→ **Exercise requirements**: Make an exact copy of all the entries, but do not reproduce the pictures.

Animation scripts

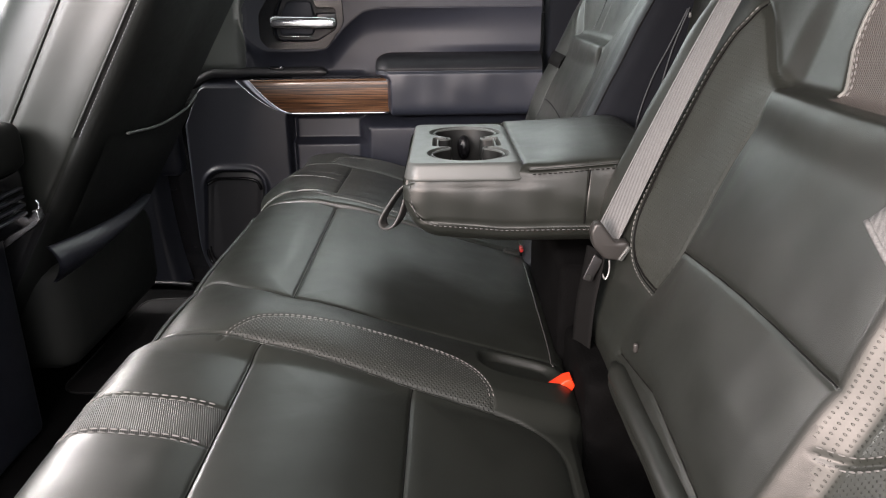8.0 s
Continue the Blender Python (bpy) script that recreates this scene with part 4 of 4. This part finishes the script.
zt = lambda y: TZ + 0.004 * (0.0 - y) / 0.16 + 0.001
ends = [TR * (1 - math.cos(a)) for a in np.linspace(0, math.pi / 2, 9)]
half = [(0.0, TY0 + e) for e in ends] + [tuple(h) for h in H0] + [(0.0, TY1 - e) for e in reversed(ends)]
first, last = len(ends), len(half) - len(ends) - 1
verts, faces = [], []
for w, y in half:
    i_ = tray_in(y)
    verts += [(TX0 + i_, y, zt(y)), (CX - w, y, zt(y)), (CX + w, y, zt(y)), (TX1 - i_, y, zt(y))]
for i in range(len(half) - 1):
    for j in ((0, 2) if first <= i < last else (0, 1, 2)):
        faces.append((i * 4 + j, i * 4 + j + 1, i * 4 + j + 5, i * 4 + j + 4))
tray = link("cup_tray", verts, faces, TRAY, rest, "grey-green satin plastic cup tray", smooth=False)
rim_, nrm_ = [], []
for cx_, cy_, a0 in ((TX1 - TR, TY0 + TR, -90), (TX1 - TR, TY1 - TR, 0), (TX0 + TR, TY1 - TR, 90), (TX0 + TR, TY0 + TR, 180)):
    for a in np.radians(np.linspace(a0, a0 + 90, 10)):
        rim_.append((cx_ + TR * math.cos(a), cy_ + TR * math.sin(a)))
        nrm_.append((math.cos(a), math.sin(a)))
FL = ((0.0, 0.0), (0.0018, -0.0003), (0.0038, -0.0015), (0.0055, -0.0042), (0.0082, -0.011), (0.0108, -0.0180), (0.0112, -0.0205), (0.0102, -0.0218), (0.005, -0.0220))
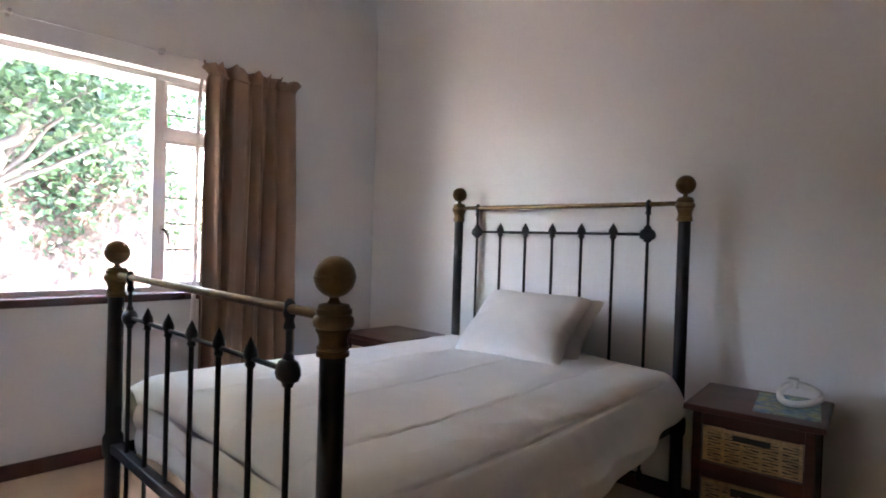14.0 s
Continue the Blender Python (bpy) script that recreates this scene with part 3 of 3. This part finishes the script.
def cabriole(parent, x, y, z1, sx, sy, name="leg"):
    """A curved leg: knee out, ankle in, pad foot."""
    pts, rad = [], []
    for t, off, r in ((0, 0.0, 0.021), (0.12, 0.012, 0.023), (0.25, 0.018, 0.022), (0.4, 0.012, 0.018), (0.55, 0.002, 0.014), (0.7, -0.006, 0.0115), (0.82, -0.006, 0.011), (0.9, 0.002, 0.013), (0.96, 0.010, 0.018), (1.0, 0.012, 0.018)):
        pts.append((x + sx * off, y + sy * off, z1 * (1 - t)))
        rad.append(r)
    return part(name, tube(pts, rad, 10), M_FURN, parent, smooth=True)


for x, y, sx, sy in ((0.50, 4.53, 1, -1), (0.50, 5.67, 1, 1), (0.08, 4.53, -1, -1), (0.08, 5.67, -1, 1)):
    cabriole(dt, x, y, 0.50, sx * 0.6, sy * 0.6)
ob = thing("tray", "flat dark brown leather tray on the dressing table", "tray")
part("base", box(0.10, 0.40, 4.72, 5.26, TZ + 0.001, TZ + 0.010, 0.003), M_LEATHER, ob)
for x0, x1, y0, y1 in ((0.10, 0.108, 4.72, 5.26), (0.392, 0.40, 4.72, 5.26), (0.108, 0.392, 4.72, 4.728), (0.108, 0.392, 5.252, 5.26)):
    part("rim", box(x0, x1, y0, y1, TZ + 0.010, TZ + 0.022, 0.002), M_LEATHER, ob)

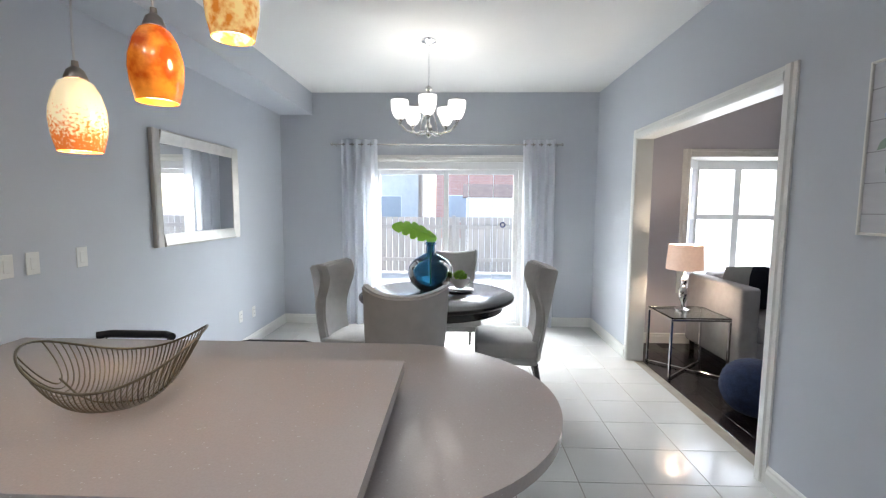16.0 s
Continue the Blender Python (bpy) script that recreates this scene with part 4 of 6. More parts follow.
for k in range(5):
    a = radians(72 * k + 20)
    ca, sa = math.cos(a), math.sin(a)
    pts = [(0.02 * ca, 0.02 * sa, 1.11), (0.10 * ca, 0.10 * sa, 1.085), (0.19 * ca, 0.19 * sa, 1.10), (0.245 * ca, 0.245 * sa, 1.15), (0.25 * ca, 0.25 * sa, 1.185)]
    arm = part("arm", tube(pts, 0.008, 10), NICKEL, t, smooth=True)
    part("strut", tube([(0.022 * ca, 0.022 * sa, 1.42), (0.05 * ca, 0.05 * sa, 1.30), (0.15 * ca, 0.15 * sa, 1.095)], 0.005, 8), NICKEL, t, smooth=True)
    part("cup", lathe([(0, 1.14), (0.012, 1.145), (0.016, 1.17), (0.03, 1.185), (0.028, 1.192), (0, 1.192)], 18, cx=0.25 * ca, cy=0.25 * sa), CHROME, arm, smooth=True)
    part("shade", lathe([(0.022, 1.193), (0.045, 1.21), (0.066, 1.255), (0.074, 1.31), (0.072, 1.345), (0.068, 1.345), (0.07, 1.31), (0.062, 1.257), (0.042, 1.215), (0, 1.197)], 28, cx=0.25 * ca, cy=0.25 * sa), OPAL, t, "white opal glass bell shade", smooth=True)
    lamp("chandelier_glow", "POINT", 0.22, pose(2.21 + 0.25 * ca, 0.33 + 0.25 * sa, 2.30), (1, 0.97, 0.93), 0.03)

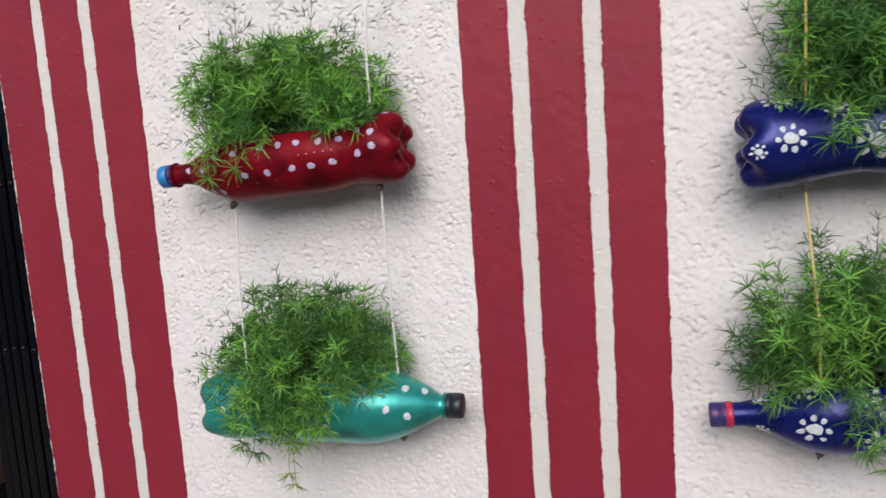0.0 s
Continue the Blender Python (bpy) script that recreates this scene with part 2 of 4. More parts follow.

→ **Answer to this task**:
8.0 s
Continue the Blender Python (bpy) script that recreates this scene with part 4 of 4. This part finishes the script.
zt = lambda y: TZ + 0.004 * (0.0 - y) / 0.16 + 0.001
ends = [TR * (1 - math.cos(a)) for a in np.linspace(0, math.pi / 2, 9)]
half = [(0.0, TY0 + e) for e in ends] + [tuple(h) for h in H0] + [(0.0, TY1 - e) for e in reversed(ends)]
first, last = len(ends), len(half) - len(ends) - 1
verts, faces = [], []
for w, y in half:
    i_ = tray_in(y)
    verts += [(TX0 + i_, y, zt(y)), (CX - w, y, zt(y)), (CX + w, y, zt(y)), (TX1 - i_, y, zt(y))]
for i in range(len(half) - 1):
    for j in ((0, 2) if first <= i < last else (0, 1, 2)):
        faces.append((i * 4 + j, i * 4 + j + 1, i * 4 + j + 5, i * 4 + j + 4))
tray = link("cup_tray", verts, faces, TRAY, rest, "grey-green satin plastic cup tray", smooth=False)
rim_, nrm_ = [], []
for cx_, cy_, a0 in ((TX1 - TR, TY0 + TR, -90), (TX1 - TR, TY1 - TR, 0), (TX0 + TR, TY1 - TR, 90), (TX0 + TR, TY0 + TR, 180)):
    for a in np.radians(np.linspace(a0, a0 + 90, 10)):
        rim_.append((cx_ + TR * math.cos(a), cy_ + TR * math.sin(a)))
        nrm_.append((math.cos(a), math.sin(a)))
FL = ((0.0, 0.0), (0.0018, -0.0003), (0.0038, -0.0015), (0.0055, -0.0042), (0.0082, -0.011), (0.0108, -0.0180), (0.0112, -0.0205), (0.0102, -0.0218), (0.005, -0.0220))
14.0 s
Continue the Blender Python (bpy) script that recreates this scene with part 3 of 3. This part finishes the script.
def cabriole(parent, x, y, z1, sx, sy, name="leg"):
    """A curved leg: knee out, ankle in, pad foot."""
    pts, rad = [], []
    for t, off, r in ((0, 0.0, 0.021), (0.12, 0.012, 0.023), (0.25, 0.018, 0.022), (0.4, 0.012, 0.018), (0.55, 0.002, 0.014), (0.7, -0.006, 0.0115), (0.82, -0.006, 0.011), (0.9, 0.002, 0.013), (0.96, 0.010, 0.018), (1.0, 0.012, 0.018)):
        pts.append((x + sx * off, y + sy * off, z1 * (1 - t)))
        rad.append(r)
    return part(name, tube(pts, rad, 10), M_FURN, parent, smooth=True)


for x, y, sx, sy in ((0.50, 4.53, 1, -1), (0.50, 5.67, 1, 1), (0.08, 4.53, -1, -1), (0.08, 5.67, -1, 1)):
    cabriole(dt, x, y, 0.50, sx * 0.6, sy * 0.6)
ob = thing("tray", "flat dark brown leather tray on the dressing table", "tray")
part("base", box(0.10, 0.40, 4.72, 5.26, TZ + 0.001, TZ + 0.010, 0.003), M_LEATHER, ob)
for x0, x1, y0, y1 in ((0.10, 0.108, 4.72, 5.26), (0.392, 0.40, 4.72, 5.26), (0.108, 0.392, 4.72, 4.728), (0.108, 0.392, 5.252, 5.26)):
    part("rim", box(x0, x1, y0, y1, TZ + 0.010, TZ + 0.022, 0.002), M_LEATHER, ob)

16.0 s
Continue the Blender Python (bpy) script that recreates this scene with part 4 of 6. More parts follow.
for k in range(5):
    a = radians(72 * k + 20)
    ca, sa = math.cos(a), math.sin(a)
    pts = [(0.02 * ca, 0.02 * sa, 1.11), (0.10 * ca, 0.10 * sa, 1.085), (0.19 * ca, 0.19 * sa, 1.10), (0.245 * ca, 0.245 * sa, 1.15), (0.25 * ca, 0.25 * sa, 1.185)]
    arm = part("arm", tube(pts, 0.008, 10), NICKEL, t, smooth=True)
    part("strut", tube([(0.022 * ca, 0.022 * sa, 1.42), (0.05 * ca, 0.05 * sa, 1.30), (0.15 * ca, 0.15 * sa, 1.095)], 0.005, 8), NICKEL, t, smooth=True)
    part("cup", lathe([(0, 1.14), (0.012, 1.145), (0.016, 1.17), (0.03, 1.185), (0.028, 1.192), (0, 1.192)], 18, cx=0.25 * ca, cy=0.25 * sa), CHROME, arm, smooth=True)
    part("shade", lathe([(0.022, 1.193), (0.045, 1.21), (0.066, 1.255), (0.074, 1.31), (0.072, 1.345), (0.068, 1.345), (0.07, 1.31), (0.062, 1.257), (0.042, 1.215), (0, 1.197)], 28, cx=0.25 * ca, cy=0.25 * sa), OPAL, t, "white opal glass bell shade", smooth=True)
    lamp("chandelier_glow", "POINT", 0.22, pose(2.21 + 0.25 * ca, 0.33 + 0.25 * sa, 2.30), (1, 0.97, 0.93), 0.03)

0.0 s
Continue the Blender Python (bpy) script that recreates this scene with part 2 of 4. More parts follow.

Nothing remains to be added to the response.